The current well, who knows. I suppose I'd have to get a well driller or plumber out to see what's going on or run the irrigation largest zone until it pumps mud. I wouldn't trust the contractor that did our work.

This was not my idea, the wife gets these 'hairs' and has to do things right now so we were not communicating. I would have looked into it much more, but she had the loot and just went ahead. I have no control. But now it's my problem to make it work. I'm not whining too much. Watering the gardens will be a good thing, I think she just got talked into way too much and like I say we'll just cut out most of the lawn which is the bulk of it. I can turn them into veg garden soakers or similar.

We're in the Piedmont region of VA, in the foothills of the Blue Ridge. The house and well are near the top of a hill that's 200' above a stream that runs year long into the Rapahannoc River. The house is only 200 yards from the stream, so it's pretty steep here. Our driveway is 20 deg at the steepest part.

Wet_Boots

Supreme Member

Posts: 4,102

Location: Metro NYC

8

Sunday, June 23rd 2013, 9:03pm

I think you can permanently forget the 40 gpm. What you might do as a start, to get an idea of what you're working with, is to run one of the zones you are actually happy with, and log the pressure gauge readings over a period of time. Look for the pressure to drop, and to continue dropping.

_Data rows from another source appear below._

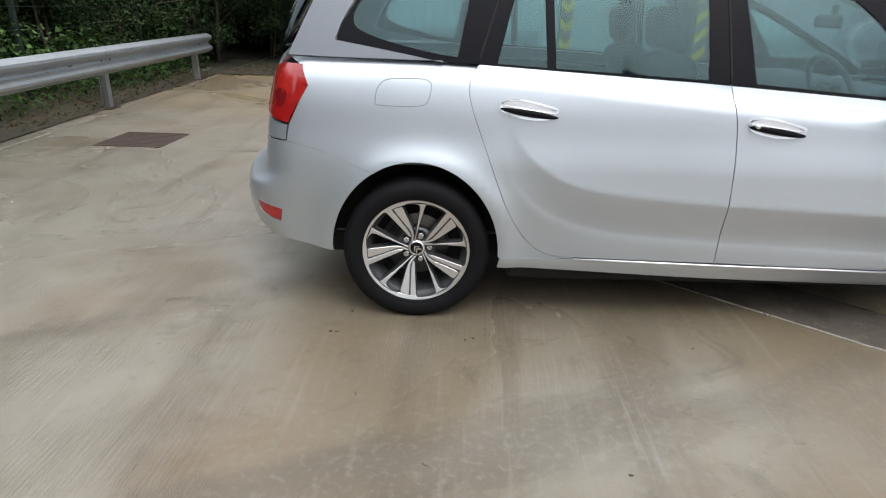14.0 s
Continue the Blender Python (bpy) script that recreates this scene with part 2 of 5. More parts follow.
    rel, rel2 = n.new("ShaderNodeBump"), n.new("ShaderNodeBump")
    rel.inputs["Strength"].default_value, rel.inputs["Distance"].default_value = 1.0, 0.0004
    rel2.inputs["Strength"].default_value, rel2.inputs["Distance"].default_value = 1.0, 0.0009
    l.new(grit.outputs[0], rel.inputs["Height"])
    l.new(lines, rel2.inputs["Height"])
    l.new(rel.outputs[0], rel2.inputs["Normal"])
    l.new(rel2.outputs[0], b.inputs["Normal"])
    return m


CONCRETE = concrete_stuff()
CHANNEL = stuff("dark_concrete", (0.063, 0.051, 0.039), 0.72, 0.0, [
    (1.6, 8, 0.45, 0.62, (0.100, 0.083, 0.062), 0.8), (6, 9, 0.52, 0.66, (0.033, 0.027, 0.020), 0.75), (14, 8, 0.56, 0.68, (0.119, 0.100, 0.077), 0.5), (30, 6, 0.55, 0.68, (0.026, 0.021, 0.016), 0.6), (160, 4, 0.5, 0.72, (0.149, 0.124, 0.095), 0.5)], 0.003, 90)
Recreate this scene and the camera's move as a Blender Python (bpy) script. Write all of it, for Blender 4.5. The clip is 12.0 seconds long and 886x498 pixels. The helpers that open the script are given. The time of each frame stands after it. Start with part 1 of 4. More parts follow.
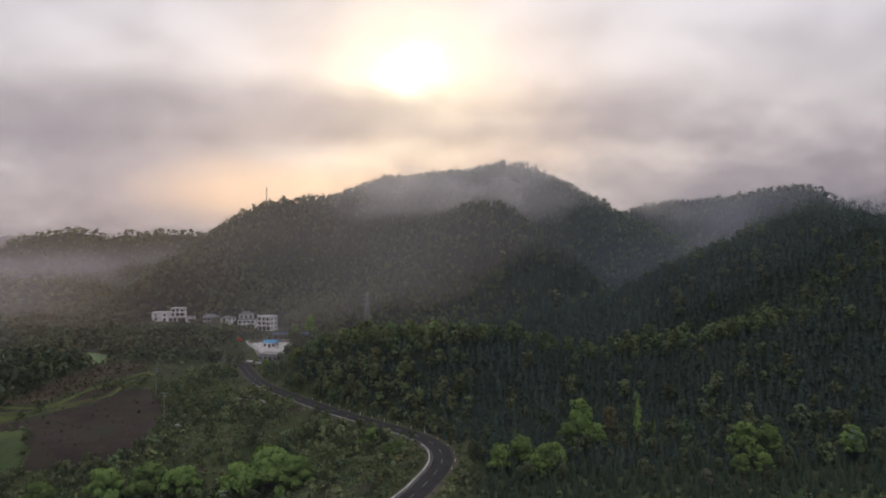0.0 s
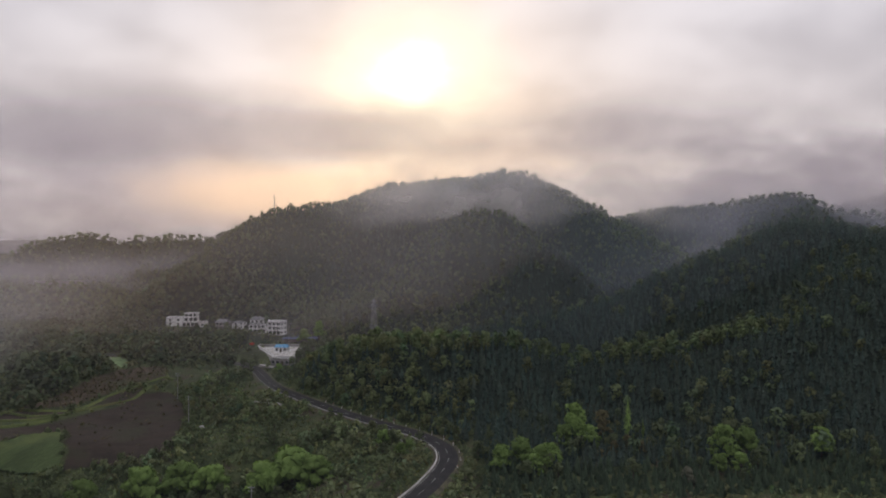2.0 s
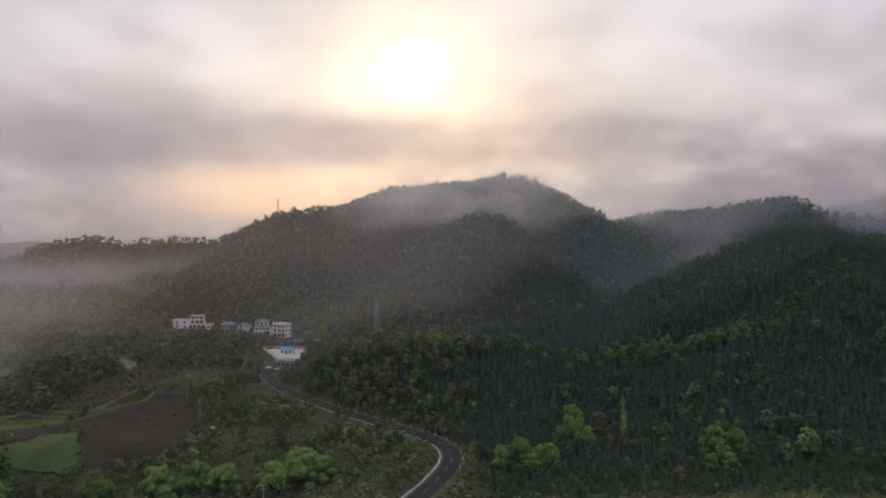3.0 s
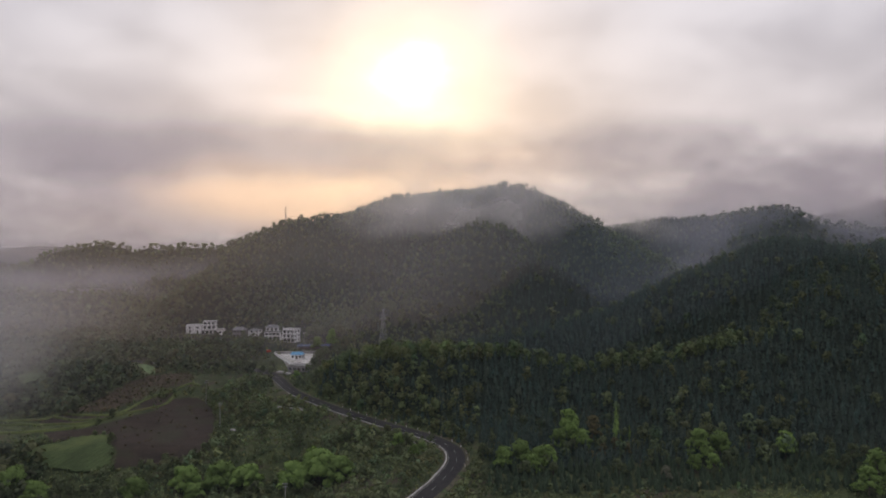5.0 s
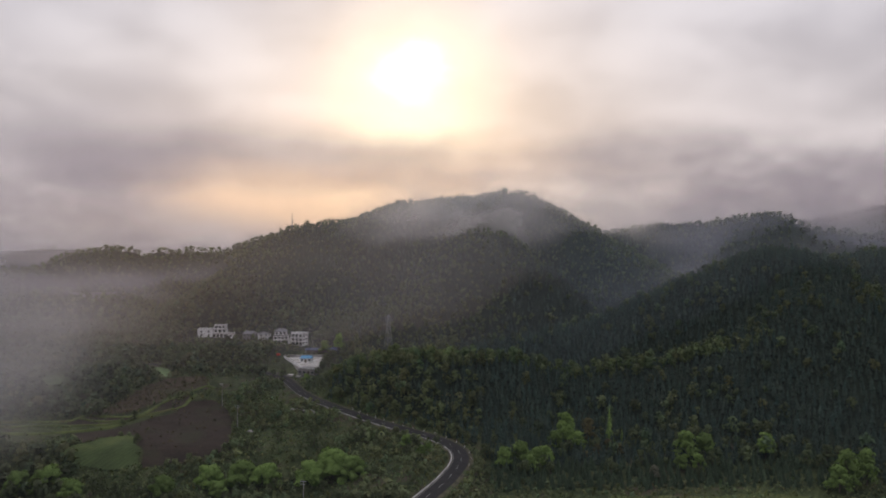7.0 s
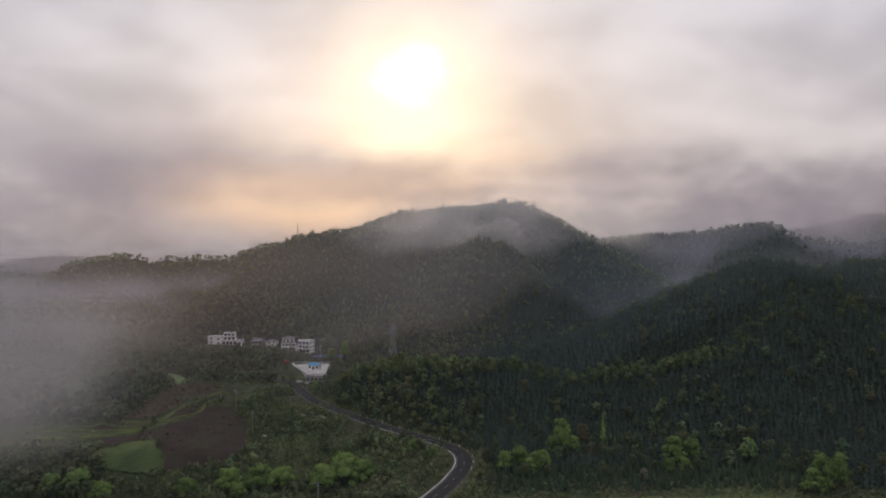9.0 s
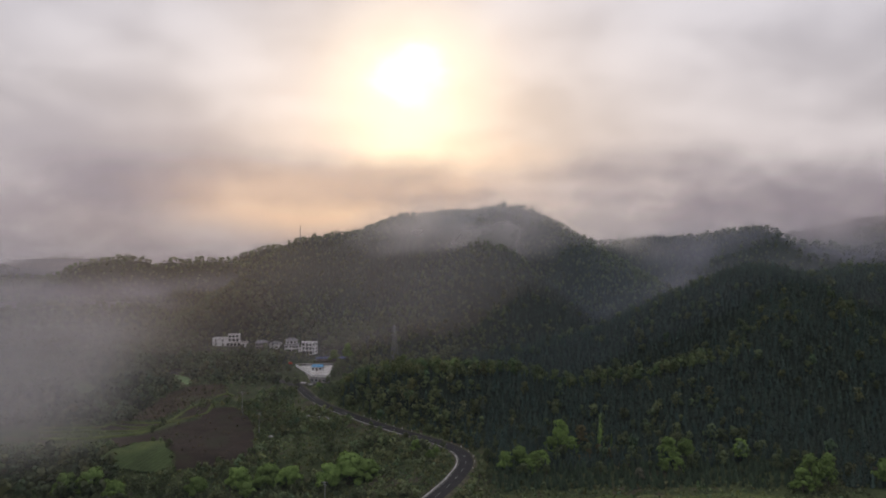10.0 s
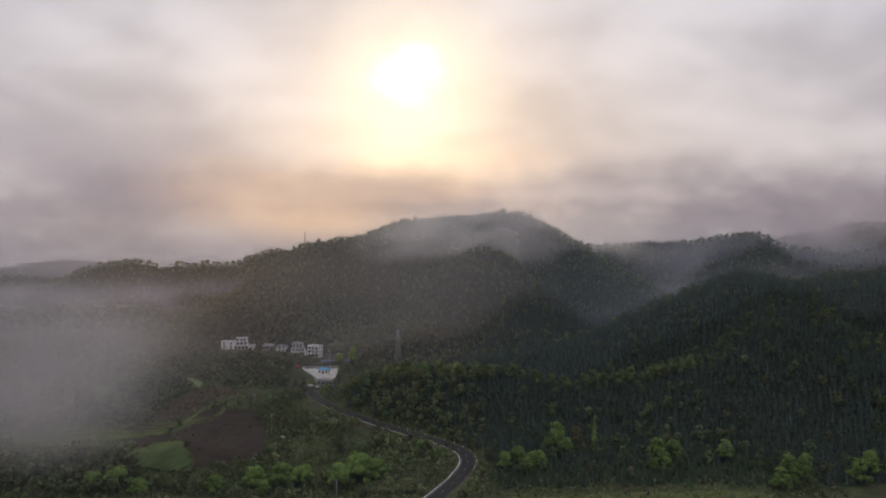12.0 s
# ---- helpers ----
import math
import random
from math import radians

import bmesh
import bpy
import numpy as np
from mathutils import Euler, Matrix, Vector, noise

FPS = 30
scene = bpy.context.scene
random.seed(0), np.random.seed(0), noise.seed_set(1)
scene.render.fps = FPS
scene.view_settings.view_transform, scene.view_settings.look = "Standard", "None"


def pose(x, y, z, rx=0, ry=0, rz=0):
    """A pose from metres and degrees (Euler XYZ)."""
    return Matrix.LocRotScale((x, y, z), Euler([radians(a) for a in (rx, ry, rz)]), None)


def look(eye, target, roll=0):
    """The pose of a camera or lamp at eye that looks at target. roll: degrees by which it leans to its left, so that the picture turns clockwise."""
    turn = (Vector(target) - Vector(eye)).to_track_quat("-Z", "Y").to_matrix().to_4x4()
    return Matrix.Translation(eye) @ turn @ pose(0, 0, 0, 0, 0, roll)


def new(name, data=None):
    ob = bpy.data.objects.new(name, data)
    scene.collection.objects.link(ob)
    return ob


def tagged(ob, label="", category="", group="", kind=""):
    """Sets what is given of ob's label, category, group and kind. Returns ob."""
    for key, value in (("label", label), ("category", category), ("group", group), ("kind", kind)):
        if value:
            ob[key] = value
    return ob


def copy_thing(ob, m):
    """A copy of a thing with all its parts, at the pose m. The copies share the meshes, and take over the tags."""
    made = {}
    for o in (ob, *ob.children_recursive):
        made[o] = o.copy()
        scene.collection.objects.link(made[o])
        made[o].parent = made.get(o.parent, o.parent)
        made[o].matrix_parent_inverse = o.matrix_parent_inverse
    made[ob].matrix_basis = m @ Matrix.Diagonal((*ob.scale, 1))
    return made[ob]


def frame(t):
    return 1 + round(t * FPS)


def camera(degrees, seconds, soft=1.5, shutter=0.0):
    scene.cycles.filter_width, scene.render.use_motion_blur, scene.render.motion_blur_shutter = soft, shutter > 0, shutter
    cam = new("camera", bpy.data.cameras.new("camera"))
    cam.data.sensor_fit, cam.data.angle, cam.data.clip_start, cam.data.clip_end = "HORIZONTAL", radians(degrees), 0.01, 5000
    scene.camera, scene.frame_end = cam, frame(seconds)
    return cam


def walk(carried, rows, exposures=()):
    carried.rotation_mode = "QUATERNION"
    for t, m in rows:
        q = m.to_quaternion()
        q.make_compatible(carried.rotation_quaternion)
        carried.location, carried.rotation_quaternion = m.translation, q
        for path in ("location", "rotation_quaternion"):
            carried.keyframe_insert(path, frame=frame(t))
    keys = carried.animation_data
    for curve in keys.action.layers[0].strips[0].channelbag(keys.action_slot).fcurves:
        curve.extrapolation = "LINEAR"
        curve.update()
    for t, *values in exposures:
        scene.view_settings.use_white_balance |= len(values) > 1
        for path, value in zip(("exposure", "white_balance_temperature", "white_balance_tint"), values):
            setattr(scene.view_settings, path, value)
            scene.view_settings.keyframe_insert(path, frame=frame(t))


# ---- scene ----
cam = camera(66.0, 12.0, soft=1.8)
METRES, EYE, STRETCH = 144.0, 67.0, 0.889
ROWS = [
    (0.0, 0.0, 0.0, 0.0, 0.0, 0.0, -0.0),
    (0.5, -0.0038, -0.0399, 0.0111, -0.0, -0.02, 0.01),
    (1.0, -0.0074, -0.0795, 0.022, -0.0, -0.04, 0.03),
    (1.5, -0.0108, -0.1195, 0.0329, 0.0, -0.05, 0.04),
    (2.0, -0.0145, -0.1594, 0.0439, 0.01, -0.07, 0.03),
    (2.5, -0.0182, -0.1993, 0.0554, 0.01, -0.08, 0.04),
    (3.0, -0.0216, -0.2393, 0.0656, 0.02, -0.08, 0.04),
    (5.0, -0.0371, -0.3992, 0.1092, 0.05, -0.05, 0.02),
    (5.5, -0.0409, -0.4388, 0.1211, 0.05, -0.08, 0.01),
    (6.0, -0.0457, -0.4787, 0.1324, 0.03, -0.09, -0.01),
    (6.5, -0.0501, -0.5183, 0.1436, 0.02, -0.1, -0.01),
    (7.0, -0.0535, -0.5582, 0.1557, 0.03, -0.14, -0.02),
    (9.0, -0.0699, -0.719, 0.2004, -0.03, 0.08, -0.04),
    (9.5, -0.0758, -0.7588, 0.2105, -0.08, 0.09, -0.07),
    (10.0, -0.0806, -0.7983, 0.2228, -0.1, 0.06, -0.09),
    (10.5, -0.0853, -0.839, 0.2333, -0.13, 0.07, -0.1),
    (11.0, -0.0902, -0.8791, 0.2445, -0.16, 0.04, -0.12),
    (11.5, -0.095, -0.919, 0.2548, -0.19, 0.05, -0.14),
    (12.0, -0.0995, -0.9588, 0.2649, -0.22, 0.05, -0.16),
]
walk(cam, [(t, pose(METRES * x, METRES * STRETCH * y, EYE + METRES * z, 90 + pitch / STRETCH, roll, yaw / STRETCH)) for t, x, y, z, yaw, pitch, roll in ROWS],
     exposures=[(0.0, 0.04), (6.0, -0.02), (12.0, -0.12)])

# ---- world, sun, exposure ----
SUN_AZ, SUN_EL = radians(-2.5), radians(13.2)
SUN_DIR = Vector((math.sin(SUN_AZ) * math.cos(SUN_EL), math.cos(SUN_AZ) * math.cos(SUN_EL), math.sin(SUN_EL)))


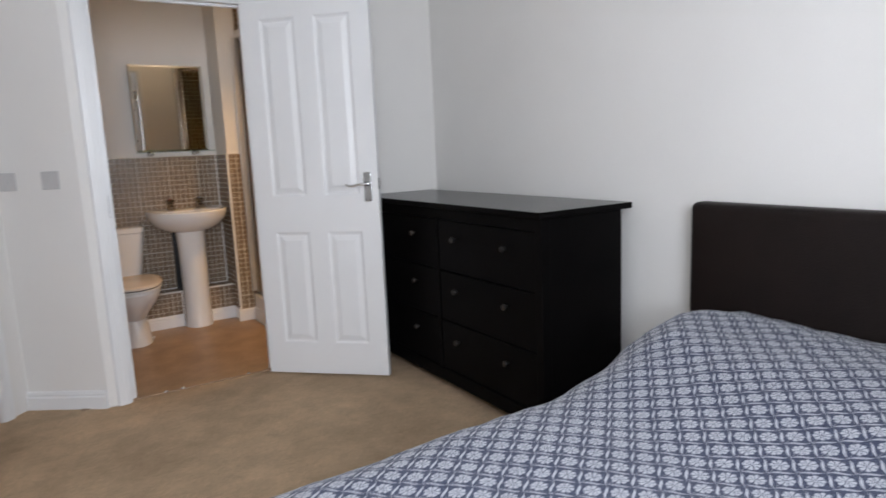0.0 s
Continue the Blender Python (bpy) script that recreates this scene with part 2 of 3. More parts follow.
floor = part("floor", box(-1.0, 2.8, -1.9, 7.2, -0.2, 0.0), CARPET)
tagged(floor, "beige cut-pile carpet with faint trodden stains", "floor", kind="structure")
vinyl = part("floor_ensuite", box(0.44, 2.45, 3.61, 5.125, 0.0, 0.004), VINYL)
tagged(vinyl, "tan mottled sheet vinyl flooring", "floor", kind="structure")
ceiling = part("ceiling", box(-1.0, 2.8, -1.9, 7.2, TOP, TOP + 0.15), CEIL)
tagged(ceiling, "plain white painted ceiling", "ceiling", kind="structure")


# ---- skirting, door frames, window ----
def along(a, b, s):
    a, b = Vector(a), Vector(b)
    return tuple(a + (b - a).normalized() * s)


skirting(((RX, BY), (RX, EY)), ((RX, EY), (1.46, EY)), (DR, D), (E, LC), (LC, (LC[0], BY)), ((LC[0], BY), (RX, BY)))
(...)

Also, you might try a zone without the booster pump, but with half or more of the (spray) heads shut off, and see if there is a better pressure picture over time.

DogT

Active Member

9

Sunday, June 23rd 2013, 9:15pm

What period of time to run the zone are you talking about, minutes, hours or days? Longest I've run a zone is 1/2 hour at once, but the controller runs things for a couple of hours each day, but at night, so I have no idea what's going on then. Log psi every 15 min with the booster/not or both? Easiest would be a lawn zone, it wouldn't bother the plants.

Wet_Boots

Supreme Member

Posts: 4,102

Location: Metro NYC

10

Sunday, June 23rd 2013, 10:14pm

Hours. The idea is to rule out a well running dry on you. When that happens, pressure drops, and performance falters.